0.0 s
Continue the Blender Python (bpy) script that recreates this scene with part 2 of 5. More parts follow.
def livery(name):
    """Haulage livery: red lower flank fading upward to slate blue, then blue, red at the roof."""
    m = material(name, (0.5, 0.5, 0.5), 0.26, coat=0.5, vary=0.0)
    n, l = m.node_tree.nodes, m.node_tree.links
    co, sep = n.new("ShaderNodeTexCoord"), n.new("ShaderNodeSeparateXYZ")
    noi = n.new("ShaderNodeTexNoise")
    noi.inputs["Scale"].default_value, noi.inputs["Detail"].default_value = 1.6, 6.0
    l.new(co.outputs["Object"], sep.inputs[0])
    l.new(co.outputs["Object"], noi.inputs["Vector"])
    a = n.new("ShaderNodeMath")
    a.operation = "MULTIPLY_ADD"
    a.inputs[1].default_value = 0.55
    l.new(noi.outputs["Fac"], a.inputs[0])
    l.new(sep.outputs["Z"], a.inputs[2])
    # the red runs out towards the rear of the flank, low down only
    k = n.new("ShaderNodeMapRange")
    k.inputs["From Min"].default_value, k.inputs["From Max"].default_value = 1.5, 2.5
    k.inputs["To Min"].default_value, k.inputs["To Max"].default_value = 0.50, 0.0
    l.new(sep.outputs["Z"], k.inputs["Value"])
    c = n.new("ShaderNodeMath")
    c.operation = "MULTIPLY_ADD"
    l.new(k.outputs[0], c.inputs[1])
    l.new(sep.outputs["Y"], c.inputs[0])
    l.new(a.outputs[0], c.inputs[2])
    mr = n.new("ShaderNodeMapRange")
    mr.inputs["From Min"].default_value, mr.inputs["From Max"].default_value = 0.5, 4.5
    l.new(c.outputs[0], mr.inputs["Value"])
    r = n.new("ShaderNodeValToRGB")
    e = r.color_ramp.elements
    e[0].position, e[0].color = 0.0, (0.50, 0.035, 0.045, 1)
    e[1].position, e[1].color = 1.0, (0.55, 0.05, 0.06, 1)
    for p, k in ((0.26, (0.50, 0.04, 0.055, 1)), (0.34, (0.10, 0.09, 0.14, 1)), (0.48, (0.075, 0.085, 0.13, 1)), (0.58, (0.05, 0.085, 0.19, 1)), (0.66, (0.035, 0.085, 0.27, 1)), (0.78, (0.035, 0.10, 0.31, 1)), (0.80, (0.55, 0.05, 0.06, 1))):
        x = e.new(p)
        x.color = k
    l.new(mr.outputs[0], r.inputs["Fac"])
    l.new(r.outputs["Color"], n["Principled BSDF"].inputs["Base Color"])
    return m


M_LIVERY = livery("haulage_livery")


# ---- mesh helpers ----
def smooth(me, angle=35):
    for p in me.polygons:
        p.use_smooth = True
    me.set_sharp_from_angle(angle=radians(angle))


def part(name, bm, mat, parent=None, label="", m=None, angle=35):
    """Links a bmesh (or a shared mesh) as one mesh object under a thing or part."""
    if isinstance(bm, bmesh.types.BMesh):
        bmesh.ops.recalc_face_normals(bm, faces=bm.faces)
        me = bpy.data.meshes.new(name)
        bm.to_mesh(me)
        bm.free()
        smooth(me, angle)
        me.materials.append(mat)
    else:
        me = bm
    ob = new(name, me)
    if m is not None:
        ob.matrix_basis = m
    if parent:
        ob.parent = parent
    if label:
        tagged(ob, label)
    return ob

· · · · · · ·

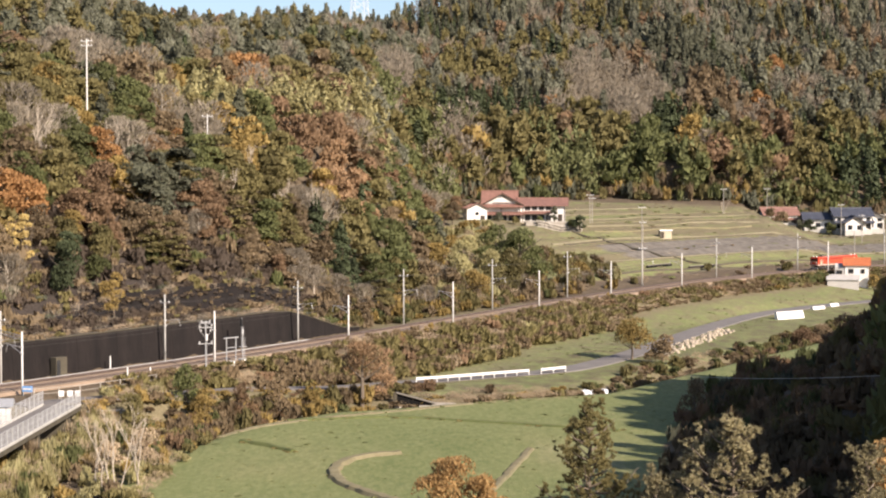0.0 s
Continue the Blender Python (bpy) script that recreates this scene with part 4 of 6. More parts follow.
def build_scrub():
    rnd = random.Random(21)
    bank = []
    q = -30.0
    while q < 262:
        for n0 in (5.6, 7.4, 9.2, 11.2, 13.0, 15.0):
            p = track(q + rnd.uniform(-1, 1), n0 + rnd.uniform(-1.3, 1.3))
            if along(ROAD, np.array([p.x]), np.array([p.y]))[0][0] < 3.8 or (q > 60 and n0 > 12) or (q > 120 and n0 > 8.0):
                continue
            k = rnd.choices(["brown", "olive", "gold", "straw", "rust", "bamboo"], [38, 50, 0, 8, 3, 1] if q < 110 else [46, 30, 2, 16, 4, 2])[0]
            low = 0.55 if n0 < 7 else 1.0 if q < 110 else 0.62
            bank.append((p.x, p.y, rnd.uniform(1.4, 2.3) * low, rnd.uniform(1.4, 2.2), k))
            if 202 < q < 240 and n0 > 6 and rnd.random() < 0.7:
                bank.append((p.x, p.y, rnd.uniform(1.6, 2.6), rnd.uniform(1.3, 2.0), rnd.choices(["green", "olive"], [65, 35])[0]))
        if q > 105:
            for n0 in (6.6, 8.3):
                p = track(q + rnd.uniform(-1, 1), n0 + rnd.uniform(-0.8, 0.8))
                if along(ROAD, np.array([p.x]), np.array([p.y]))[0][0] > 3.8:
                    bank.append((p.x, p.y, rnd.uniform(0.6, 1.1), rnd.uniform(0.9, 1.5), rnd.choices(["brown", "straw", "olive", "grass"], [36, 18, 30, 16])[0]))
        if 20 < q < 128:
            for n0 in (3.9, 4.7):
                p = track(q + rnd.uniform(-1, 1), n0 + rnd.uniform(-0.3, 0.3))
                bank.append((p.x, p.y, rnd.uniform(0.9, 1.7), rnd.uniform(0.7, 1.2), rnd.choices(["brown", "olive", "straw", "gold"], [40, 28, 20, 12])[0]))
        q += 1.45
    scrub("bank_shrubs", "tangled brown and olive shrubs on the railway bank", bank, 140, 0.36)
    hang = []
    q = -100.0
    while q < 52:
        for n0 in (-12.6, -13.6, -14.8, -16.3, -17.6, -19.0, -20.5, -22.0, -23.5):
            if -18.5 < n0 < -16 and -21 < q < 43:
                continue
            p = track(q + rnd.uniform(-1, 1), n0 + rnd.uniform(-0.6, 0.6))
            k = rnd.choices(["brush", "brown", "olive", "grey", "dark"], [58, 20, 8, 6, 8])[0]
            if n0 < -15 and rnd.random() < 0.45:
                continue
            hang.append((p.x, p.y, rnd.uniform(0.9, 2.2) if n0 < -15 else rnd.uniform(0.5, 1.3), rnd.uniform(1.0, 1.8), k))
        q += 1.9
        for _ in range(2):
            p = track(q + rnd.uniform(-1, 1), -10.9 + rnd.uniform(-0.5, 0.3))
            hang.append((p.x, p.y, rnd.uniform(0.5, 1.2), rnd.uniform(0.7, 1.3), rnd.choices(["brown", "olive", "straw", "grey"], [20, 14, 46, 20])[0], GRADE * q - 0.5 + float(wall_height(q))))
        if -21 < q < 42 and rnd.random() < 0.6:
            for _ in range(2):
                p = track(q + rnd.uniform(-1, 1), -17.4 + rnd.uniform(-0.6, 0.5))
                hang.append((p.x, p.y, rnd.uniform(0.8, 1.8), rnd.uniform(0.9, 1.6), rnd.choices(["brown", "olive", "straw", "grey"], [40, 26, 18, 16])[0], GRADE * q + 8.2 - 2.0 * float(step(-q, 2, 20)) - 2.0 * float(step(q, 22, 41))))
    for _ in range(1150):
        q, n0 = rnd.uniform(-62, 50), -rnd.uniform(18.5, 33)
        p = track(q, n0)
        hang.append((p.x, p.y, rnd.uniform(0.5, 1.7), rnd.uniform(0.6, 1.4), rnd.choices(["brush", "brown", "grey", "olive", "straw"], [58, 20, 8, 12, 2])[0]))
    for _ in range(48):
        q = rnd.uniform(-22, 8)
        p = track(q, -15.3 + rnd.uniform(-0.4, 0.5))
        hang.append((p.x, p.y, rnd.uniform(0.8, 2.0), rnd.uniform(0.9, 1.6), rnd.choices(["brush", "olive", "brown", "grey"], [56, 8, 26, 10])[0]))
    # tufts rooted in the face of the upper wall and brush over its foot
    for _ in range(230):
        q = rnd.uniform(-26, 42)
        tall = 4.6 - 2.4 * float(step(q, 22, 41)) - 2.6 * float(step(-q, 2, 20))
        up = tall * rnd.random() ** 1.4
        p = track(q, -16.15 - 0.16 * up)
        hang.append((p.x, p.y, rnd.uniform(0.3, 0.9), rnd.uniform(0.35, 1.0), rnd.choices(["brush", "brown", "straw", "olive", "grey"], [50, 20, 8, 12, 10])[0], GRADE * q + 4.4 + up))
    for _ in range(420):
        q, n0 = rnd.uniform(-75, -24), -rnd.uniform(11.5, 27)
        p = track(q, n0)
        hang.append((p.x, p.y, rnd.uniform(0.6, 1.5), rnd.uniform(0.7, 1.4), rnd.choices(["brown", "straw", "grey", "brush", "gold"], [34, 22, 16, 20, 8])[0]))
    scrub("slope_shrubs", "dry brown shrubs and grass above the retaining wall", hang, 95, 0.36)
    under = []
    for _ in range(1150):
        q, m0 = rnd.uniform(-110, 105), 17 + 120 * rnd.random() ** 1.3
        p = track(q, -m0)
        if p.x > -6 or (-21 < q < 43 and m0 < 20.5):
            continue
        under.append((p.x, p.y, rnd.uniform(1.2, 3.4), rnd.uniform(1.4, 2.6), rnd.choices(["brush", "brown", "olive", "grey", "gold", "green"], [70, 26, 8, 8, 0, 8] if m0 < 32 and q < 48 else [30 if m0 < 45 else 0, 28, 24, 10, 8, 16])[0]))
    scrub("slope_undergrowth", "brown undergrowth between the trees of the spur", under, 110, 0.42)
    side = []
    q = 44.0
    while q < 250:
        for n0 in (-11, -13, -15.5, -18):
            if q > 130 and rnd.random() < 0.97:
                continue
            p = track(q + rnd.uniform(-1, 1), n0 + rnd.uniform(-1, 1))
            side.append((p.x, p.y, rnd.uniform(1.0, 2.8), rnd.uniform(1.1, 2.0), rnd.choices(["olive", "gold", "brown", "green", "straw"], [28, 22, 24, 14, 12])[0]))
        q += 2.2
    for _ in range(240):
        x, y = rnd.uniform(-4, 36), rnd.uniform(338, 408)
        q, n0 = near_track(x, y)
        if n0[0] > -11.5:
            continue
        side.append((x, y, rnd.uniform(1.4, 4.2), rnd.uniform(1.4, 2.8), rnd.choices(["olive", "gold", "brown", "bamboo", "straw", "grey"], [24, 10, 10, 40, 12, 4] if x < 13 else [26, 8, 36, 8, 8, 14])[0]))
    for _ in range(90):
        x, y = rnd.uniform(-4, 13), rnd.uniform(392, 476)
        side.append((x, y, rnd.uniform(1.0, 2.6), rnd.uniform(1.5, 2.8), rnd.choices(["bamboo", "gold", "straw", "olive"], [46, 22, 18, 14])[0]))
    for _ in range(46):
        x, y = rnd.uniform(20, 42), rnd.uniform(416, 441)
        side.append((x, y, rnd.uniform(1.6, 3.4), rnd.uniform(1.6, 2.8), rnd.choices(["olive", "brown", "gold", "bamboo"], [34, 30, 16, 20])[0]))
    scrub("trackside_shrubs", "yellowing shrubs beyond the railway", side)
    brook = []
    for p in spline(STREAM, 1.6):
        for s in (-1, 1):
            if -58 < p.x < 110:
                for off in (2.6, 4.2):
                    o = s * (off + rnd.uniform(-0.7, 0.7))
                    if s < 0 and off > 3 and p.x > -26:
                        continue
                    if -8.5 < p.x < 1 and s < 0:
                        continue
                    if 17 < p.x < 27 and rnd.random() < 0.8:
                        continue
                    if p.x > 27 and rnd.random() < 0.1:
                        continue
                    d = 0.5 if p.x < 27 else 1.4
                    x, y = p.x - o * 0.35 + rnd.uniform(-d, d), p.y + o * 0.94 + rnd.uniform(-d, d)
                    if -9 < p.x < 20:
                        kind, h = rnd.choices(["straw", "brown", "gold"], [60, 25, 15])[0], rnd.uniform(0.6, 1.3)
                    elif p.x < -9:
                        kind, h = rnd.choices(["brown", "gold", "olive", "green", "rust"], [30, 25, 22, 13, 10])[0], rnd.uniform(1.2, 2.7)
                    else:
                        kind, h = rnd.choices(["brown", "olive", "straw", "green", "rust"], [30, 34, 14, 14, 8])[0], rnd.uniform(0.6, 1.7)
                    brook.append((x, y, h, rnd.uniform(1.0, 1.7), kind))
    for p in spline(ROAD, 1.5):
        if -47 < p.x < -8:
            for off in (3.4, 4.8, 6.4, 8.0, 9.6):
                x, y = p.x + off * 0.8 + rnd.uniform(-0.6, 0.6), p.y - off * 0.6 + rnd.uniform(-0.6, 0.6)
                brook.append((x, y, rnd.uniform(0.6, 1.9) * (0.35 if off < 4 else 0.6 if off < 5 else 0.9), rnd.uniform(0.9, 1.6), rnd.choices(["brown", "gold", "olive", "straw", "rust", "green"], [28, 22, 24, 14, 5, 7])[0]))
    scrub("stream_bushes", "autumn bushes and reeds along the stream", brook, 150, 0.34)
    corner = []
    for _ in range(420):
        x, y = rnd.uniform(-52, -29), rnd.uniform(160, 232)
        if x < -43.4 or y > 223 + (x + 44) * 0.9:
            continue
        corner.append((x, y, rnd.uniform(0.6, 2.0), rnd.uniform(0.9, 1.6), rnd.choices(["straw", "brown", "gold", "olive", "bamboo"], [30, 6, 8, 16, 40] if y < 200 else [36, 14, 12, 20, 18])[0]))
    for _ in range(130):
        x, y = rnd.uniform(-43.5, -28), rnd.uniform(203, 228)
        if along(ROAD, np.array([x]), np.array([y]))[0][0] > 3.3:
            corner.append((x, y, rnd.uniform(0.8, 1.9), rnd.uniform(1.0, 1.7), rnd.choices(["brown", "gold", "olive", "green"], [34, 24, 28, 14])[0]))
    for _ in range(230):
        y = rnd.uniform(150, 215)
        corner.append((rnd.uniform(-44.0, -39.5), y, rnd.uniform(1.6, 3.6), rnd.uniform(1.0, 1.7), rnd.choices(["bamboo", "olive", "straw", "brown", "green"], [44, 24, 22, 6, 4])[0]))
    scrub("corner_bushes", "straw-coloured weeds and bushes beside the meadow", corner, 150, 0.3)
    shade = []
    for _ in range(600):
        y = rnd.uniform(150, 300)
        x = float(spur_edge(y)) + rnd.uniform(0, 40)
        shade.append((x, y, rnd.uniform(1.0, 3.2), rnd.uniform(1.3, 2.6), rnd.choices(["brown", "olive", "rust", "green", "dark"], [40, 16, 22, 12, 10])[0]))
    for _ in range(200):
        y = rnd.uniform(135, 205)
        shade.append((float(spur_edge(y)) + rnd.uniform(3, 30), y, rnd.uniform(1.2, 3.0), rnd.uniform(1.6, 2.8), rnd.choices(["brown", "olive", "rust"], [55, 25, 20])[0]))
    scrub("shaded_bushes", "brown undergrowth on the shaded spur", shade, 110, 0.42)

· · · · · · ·

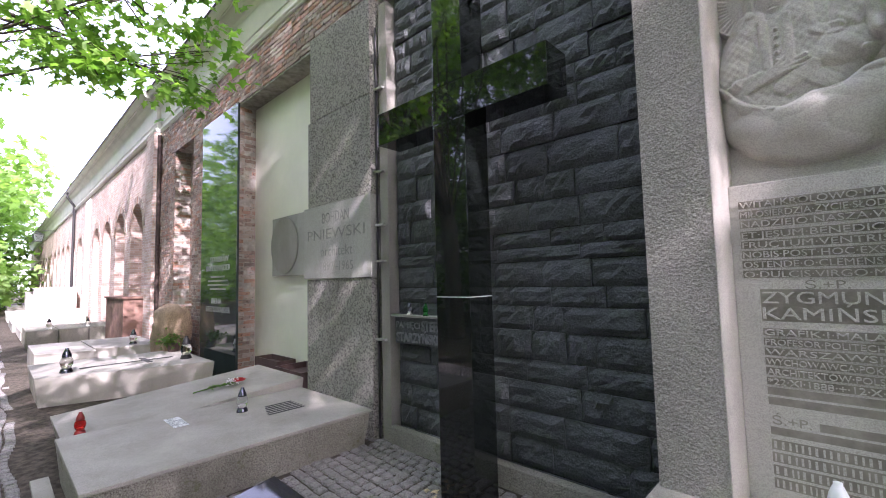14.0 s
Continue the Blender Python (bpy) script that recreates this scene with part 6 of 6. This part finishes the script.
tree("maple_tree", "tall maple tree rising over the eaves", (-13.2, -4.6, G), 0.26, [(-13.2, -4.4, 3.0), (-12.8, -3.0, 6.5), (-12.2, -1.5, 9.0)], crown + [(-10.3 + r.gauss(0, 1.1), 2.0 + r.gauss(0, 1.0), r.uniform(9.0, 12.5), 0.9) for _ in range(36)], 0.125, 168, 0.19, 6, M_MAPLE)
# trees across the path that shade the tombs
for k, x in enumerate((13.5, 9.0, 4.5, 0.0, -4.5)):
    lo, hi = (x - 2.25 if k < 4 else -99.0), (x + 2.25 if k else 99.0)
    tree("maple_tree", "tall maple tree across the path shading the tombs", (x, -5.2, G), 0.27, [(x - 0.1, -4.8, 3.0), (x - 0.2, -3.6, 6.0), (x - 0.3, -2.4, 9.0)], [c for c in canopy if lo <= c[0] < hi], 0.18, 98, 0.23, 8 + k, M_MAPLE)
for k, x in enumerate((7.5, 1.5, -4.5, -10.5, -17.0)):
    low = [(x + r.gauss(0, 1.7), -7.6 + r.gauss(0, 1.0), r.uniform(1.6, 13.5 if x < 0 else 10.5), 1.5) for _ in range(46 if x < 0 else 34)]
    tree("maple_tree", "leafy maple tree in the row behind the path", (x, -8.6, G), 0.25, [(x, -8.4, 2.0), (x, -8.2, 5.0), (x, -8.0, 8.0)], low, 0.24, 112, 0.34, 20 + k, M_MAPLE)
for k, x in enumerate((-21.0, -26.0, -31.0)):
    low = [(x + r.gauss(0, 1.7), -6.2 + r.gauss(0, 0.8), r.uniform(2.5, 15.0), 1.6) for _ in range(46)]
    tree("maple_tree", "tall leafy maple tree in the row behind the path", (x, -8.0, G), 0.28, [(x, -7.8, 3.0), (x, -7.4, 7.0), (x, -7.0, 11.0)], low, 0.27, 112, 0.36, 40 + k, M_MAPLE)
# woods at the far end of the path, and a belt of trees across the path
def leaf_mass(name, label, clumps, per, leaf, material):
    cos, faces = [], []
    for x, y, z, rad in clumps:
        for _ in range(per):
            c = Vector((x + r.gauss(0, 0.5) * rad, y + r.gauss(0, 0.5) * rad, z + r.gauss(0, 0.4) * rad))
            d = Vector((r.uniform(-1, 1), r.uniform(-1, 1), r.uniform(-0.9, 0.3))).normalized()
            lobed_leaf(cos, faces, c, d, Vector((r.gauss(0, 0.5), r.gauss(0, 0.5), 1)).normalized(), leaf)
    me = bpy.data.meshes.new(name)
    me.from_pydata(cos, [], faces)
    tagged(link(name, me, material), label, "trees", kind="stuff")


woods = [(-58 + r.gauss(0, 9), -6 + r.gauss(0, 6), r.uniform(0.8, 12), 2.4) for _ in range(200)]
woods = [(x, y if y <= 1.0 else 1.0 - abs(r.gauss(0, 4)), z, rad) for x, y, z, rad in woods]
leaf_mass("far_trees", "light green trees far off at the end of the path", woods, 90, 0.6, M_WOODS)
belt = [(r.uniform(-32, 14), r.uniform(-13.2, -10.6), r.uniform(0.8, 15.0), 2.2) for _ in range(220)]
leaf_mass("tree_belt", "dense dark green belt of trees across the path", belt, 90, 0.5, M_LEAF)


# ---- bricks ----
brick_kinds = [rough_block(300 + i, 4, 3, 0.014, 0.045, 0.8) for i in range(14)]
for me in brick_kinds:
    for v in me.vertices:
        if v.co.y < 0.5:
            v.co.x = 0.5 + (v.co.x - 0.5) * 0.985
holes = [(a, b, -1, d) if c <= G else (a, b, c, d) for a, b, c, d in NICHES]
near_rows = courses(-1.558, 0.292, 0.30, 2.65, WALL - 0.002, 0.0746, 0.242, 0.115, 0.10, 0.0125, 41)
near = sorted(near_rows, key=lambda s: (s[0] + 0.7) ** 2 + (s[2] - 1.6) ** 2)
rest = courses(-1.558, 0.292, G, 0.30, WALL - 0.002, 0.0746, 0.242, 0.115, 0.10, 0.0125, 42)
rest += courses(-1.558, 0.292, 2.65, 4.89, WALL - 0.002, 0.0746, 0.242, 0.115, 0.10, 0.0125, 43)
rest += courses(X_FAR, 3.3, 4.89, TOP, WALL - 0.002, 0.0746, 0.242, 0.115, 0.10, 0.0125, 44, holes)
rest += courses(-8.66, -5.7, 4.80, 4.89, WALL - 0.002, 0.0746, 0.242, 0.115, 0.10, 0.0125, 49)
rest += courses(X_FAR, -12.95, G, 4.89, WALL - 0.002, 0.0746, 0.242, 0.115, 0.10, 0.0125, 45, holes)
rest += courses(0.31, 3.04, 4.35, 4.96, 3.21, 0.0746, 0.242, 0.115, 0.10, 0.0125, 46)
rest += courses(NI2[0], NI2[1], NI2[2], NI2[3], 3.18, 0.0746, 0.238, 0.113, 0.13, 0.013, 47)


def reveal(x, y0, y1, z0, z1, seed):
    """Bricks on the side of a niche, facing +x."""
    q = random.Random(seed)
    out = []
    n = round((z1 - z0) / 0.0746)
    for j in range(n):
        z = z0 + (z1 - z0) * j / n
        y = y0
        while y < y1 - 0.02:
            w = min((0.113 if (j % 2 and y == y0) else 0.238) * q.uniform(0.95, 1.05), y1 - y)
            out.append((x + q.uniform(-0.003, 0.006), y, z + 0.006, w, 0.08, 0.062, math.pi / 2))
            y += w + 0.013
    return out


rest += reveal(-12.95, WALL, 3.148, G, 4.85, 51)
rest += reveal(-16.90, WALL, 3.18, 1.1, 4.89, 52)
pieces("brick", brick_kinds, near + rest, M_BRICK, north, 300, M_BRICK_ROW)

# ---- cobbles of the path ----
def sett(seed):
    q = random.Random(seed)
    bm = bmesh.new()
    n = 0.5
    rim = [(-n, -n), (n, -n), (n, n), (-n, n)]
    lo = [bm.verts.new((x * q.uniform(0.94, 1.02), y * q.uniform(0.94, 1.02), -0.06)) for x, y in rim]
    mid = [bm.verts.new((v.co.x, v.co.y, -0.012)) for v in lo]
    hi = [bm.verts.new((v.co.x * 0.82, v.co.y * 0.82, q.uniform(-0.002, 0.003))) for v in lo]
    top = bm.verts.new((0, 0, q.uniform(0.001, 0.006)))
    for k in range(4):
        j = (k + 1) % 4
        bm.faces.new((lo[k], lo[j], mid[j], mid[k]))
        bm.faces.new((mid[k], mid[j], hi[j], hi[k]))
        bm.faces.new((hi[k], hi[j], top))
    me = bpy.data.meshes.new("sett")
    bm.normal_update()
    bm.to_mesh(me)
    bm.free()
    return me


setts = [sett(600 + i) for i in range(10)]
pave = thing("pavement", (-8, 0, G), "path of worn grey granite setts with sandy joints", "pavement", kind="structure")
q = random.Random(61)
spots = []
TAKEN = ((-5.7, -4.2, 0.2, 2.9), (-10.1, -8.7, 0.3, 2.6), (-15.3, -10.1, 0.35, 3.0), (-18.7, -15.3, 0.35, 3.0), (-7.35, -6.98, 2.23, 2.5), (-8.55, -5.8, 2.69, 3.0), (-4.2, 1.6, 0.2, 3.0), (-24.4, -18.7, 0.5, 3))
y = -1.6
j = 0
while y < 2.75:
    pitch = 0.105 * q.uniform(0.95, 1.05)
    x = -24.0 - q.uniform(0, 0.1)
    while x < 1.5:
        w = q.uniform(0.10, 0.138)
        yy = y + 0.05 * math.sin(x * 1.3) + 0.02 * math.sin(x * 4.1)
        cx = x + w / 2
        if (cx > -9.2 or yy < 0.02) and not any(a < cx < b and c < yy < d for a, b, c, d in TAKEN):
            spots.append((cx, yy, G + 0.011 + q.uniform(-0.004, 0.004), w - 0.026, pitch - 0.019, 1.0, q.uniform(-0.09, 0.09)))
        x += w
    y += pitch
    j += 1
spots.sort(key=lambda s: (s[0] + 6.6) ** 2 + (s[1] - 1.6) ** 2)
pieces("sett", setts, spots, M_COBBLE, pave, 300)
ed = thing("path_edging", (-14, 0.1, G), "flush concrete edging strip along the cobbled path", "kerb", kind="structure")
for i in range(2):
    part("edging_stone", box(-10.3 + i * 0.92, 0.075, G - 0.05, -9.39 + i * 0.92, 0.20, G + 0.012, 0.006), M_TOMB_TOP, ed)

· · · · · · ·

### EXERCISE OBJECTIVE
Report only the number of lines in the records that include the word "part".

### OUTPUT FOR THIS TASK
6